The equation itself is simple. The structure around it determines whether marks are secured or lost.
When modelling becomes deliberate rather than rushed, force questions stabilise across the entire Mechanics paper.
❓ FAQs
🎓 Why do I lose marks even when I use F = ma correctly?
Because Newtons second law is not just a formula — it is a modelling statement.
Examiners are assessing whether the forces included in your equation genuinely act on the object considered. If an extra force is included or a relevant force omitted, the equation becomes structurally incorrect even if algebra follows correctly.
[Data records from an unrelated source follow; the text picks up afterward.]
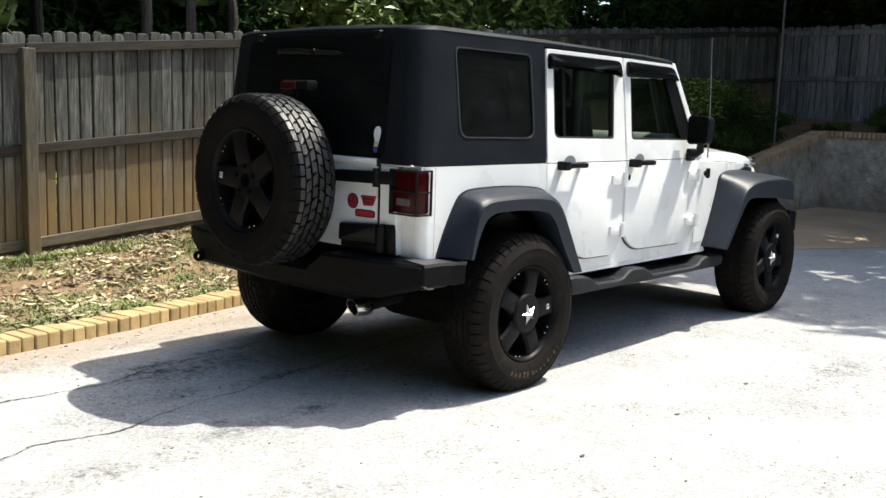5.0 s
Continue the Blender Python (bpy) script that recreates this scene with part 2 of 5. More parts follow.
badge_dark = surface("dark badge print", (0.02, 0.015, 0.015), (0.04, 0.03, 0.03), 30, rough=0.4, bump=0.0)
decal_white = surface("white decal print", (0.70, 0.72, 0.75), (0.80, 0.81, 0.83), 30, rough=0.45, bump=0.0)
decal_yellow = surface("yellow decal print", (0.70, 0.42, 0.05), (0.78, 0.50, 0.08), 30, rough=0.45, bump=0.0)
decal_blue = surface("blue decal print", (0.05, 0.06, 0.30), (0.08, 0.09, 0.38), 30, rough=0.45, bump=0.0)
seat_cloth = surface("dark grey seat cloth", (0.030, 0.030, 0.033), (0.055, 0.055, 0.058), 9, rough=0.9, bump=0.4, bump_scale=500, bump_distance=0.001)
interior_dark = surface("dark cabin plastic", (0.018, 0.018, 0.019), (0.03, 0.03, 0.03), 6, rough=0.7, bump=0.2, bump_scale=300, bump_distance=0.001)
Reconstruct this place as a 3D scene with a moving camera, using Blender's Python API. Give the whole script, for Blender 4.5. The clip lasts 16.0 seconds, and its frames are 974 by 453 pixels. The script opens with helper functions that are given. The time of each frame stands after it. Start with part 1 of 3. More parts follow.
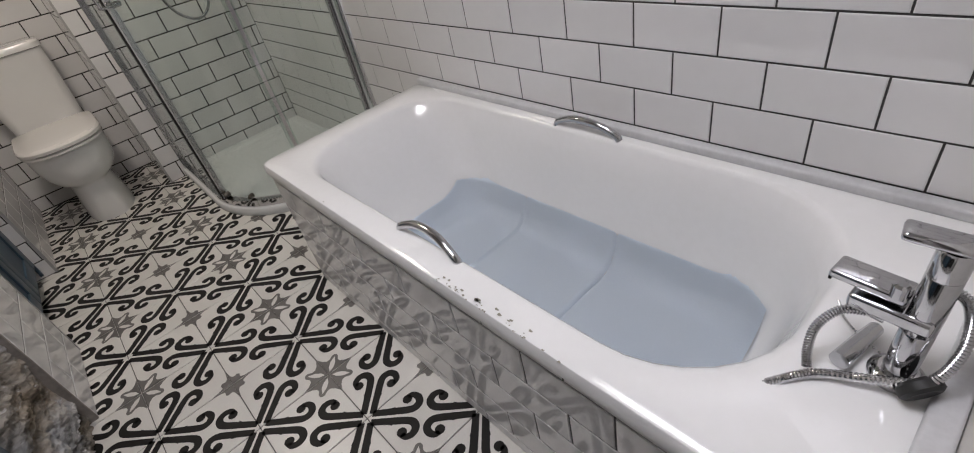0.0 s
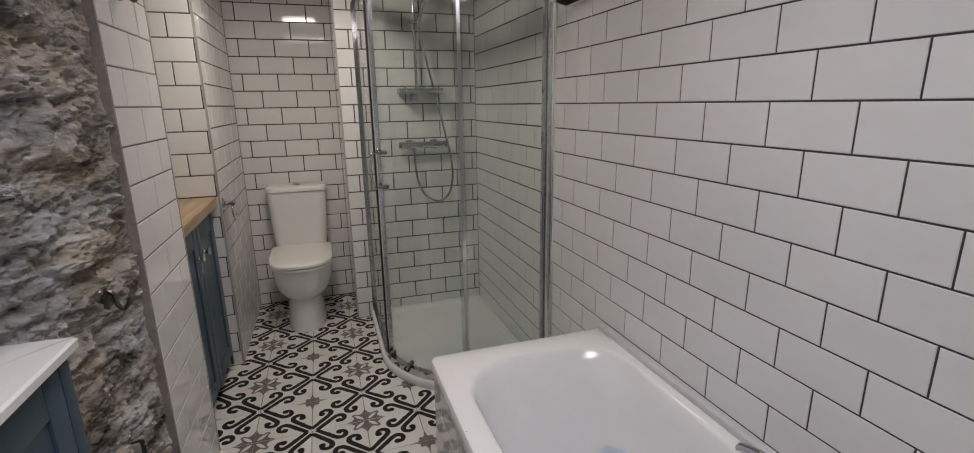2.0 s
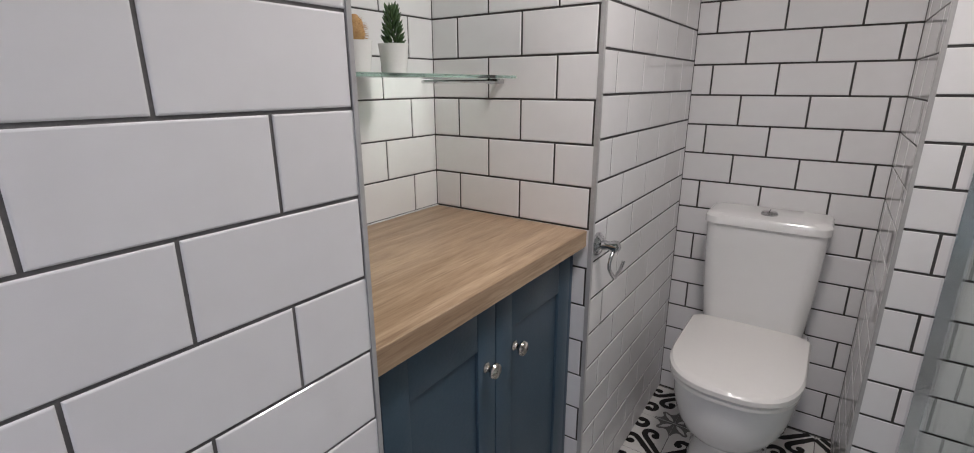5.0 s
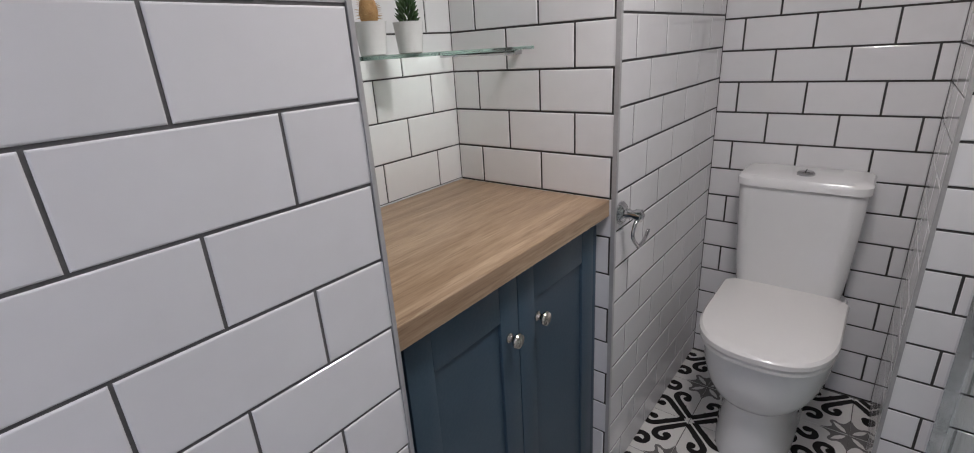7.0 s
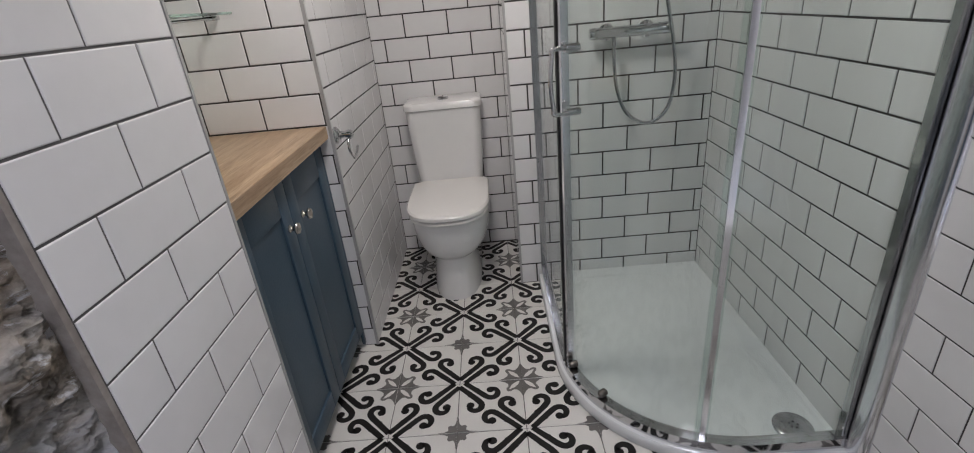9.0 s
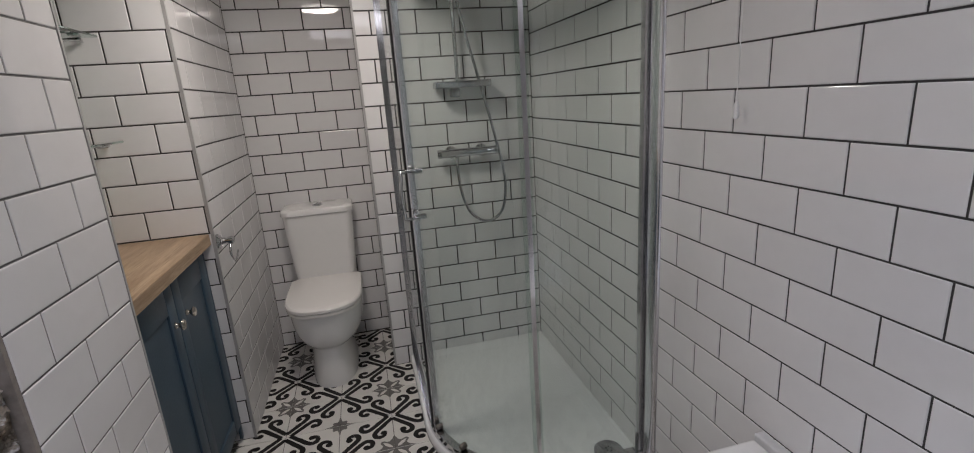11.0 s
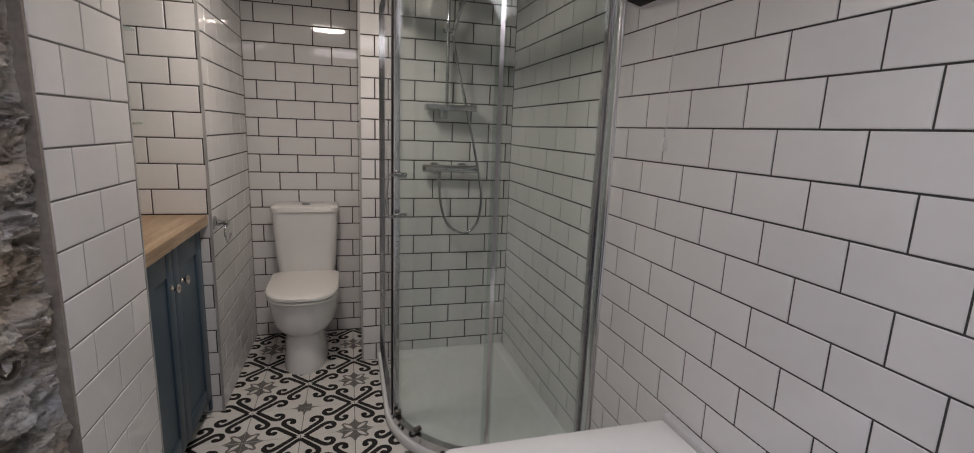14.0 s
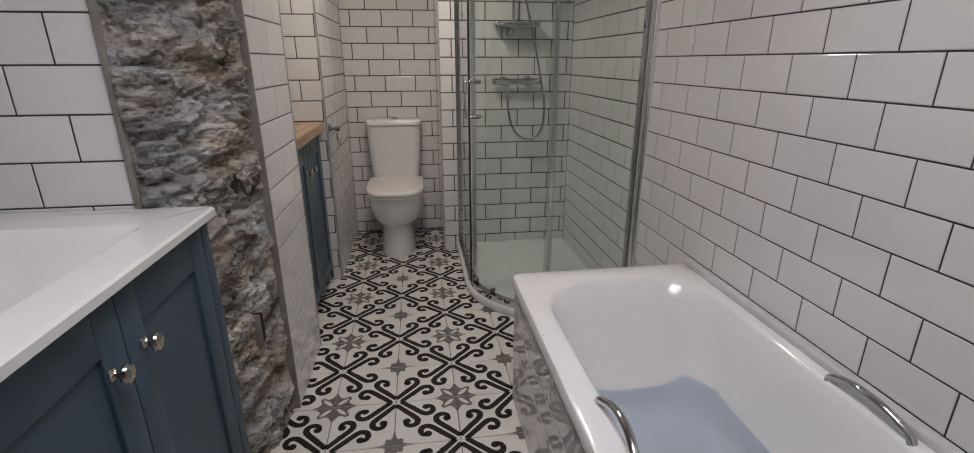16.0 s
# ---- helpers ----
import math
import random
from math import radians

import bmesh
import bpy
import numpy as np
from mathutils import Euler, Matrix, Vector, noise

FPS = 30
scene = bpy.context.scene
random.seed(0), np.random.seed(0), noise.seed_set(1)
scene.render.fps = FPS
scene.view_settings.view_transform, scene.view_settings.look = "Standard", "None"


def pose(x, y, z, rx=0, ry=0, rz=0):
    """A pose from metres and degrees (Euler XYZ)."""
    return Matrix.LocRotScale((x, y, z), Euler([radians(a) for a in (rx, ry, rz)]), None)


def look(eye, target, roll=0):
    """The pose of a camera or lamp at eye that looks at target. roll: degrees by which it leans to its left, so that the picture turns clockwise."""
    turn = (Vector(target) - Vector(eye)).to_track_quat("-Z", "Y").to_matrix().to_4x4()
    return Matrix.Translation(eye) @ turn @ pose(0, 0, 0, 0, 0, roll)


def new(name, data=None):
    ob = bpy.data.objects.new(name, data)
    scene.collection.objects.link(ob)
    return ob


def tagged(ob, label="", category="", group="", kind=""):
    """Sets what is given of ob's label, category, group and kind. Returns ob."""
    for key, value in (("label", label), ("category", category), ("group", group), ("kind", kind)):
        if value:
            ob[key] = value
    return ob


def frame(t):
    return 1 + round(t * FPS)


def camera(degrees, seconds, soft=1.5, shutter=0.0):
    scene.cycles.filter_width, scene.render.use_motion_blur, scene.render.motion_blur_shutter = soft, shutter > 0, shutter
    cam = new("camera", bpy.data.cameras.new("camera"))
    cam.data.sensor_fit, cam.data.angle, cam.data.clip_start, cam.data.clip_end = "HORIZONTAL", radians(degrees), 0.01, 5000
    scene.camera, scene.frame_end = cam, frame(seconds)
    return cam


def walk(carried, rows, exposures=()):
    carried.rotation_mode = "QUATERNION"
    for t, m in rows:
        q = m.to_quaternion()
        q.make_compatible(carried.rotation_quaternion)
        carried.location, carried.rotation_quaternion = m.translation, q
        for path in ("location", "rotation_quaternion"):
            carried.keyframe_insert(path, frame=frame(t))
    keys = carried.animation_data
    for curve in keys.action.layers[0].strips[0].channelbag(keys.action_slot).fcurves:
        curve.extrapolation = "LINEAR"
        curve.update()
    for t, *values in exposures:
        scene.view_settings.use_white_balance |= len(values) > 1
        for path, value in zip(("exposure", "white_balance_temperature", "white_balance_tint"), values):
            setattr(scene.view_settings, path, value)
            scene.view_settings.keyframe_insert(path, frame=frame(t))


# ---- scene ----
cam = camera(89.3, 16.0, soft=1.0)
PATH = [
    (0, (-0.067, -0.003, 1.148), (0.868, 1.303, -0.045), -13.4),
    (0.5, (-0.033, -0.005, 1.212), (0.949, 1.538, 0.403), -4.6),
    (1, (-0.017, 0.007, 1.281), (0.858, 1.693, 0.654), 0.2),
    (1.5, (-0.018, 0.02, 1.323), (0.746, 1.792, 0.798), -1.4),
    (2, (-0.024, 0.078, 1.333), (0.584, 1.92, 0.848), -0.9),
    (2.5, (-0.028, 0.324, 1.313), (0.247, 2.241, 0.814), 0.1),
    (3, (-0.013, 0.597, 1.312), (-0.184, 2.526, 0.811), 1.6),
    (3.5, (0.049, 0.857, 1.305), (-0.618, 2.669, 0.785), 0.4),
    (4, (0.029, 1.13, 1.28), (-0.869, 2.824, 0.712), -0.1),
    (4.5, (-0.034, 1.47, 1.29), (-1.023, 3.104, 0.698), 0.4),
    (4.7, (-0.062, 1.585, 1.258), (-1.097, 3.2, 0.694), 0.3),
    (6.8, (-0.043, 1.734, 1.289), (-1.348, 3.115, 0.668), -2.7),
    (7, (-0.026, 1.652, 1.283), (-1.222, 3.103, 0.602), -3.6),
    (7.5, (0.042, 1.452, 1.298), (-1.076, 2.946, 0.58), -2.6),
    (8, (0.069, 1.316, 1.291), (-0.927, 2.878, 0.538), -4.4),
    (8.5, (0.026, 1.208, 1.241), (-0.528, 2.958, 0.449), -5.5),
    (9, (0.026, 1.101, 1.245), (-0.031, 2.919, 0.413), -5.6),
    (9.5, (0.068, 0.962, 1.267), (0.228, 2.8, 0.496), -6.0),
    (10, (0.066, 0.837, 1.299), (0.423, 2.69, 0.636), -5.6),
    (10.2, (0.071, 0.801, 1.306), (0.445, 2.65, 0.643), -5.0),
    (12.3, (0.077, 0.704, 1.407), (0.616, 2.62, 1.215), -3.9),
    (12.5, (0.078, 0.704, 1.397), (0.622, 2.618, 1.196), -4.0),
    (13, (0.072, 0.718, 1.36), (0.714, 2.592, 1.087), -3.1),
    (13.5, (0.065, 0.661, 1.292), (0.753, 2.505, 0.936), -1.6),
    (14, (0.045, 0.471, 1.301), (0.581, 2.36, 0.919), 2.2),
    (14.5, (0.0, 0.351, 1.284), (0.427, 2.235, 0.764), 0.3),
    (15, (-0.066, 0.295, 1.234), (0.322, 2.162, 0.633), 0.6),
    (15.5, (-0.059, 0.227, 1.215), (0.295, 2.091, 0.58), 1.0),
    (16, (-0.046, 0.014, 1.212), (0.217, 1.892, 0.575), -0.1),
]
EXPOSURES = [
    (0.0, 0.13, 6500, 9), (0.5, 0.10, 6500, 9), (1.0, 0.0, 6500, 9), (2.5, -0.06, 6600, 10), (3.5, 0.0, 6400, 10), (4.0, 0.22, 6120, 10), (4.5, 0.34, 5980, 11), (7.0, 0.22, 5740, 12),
    (8.0, 0.34, 5800, 10), (8.5, 0.36, 5870, 10), (9.0, 0.34, 5950, 10), (9.5, 0.31, 6020, 9), (10.0, 0.18, 6080, 10), (12.5, -0.24, 6280, 11), (13.0, -0.20, 6350, 11), (14.0, -0.17, 6450, 12), (14.5, -0.13, 6500, 11), (15.5, -0.06, 6550, 11), (16.0, -0.06, 6550, 11),
]
walk(cam, [(t, look(eye, target, roll)) for t, eye, target, roll in PATH], EXPOSURES)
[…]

Direction also matters. If F = ma is written without specifying direction, sign inconsistencies may appear later. Early method marks may still be awarded, but later accuracy marks become conditional.
Often the error occurs before the equation is written. If the force diagram is incomplete, the algebra cannot fully recover.
Newtons second law rewards clarity in defining the system and direction.
📘 Why are inclined plane questions more prone to mistakes?
Inclined planes introduce component resolution. Weight must be split into parallel and perpendicular components. Students sometimes use the full weight in the direction of motion, which is incorrect.
Friction depends on the normal reaction, not directly on weight. If the normal reaction is not calculated correctly, friction magnitude becomes incorrect too.
The algebra itself is rarely difficult. The modelling layers increase.
Missing a component at the start propagates through every later step.
Inclined planes test whether forces are understood geometrically, not just symbolically.
🔍 How can I check whether my force model is complete?
After writing your force equation, pause briefly and list all forces acting on the particle. Check whether each appears in your equation in the chosen direction.
Then verify whether friction direction matches the expected motion. If the particle accelerates downwards, friction must oppose that direction.
Finally, check whether units and magnitudes are reasonable. An acceleration larger than g in a simple incline question may indicate missing friction.
A short review step prevents structural errors from becoming permanent.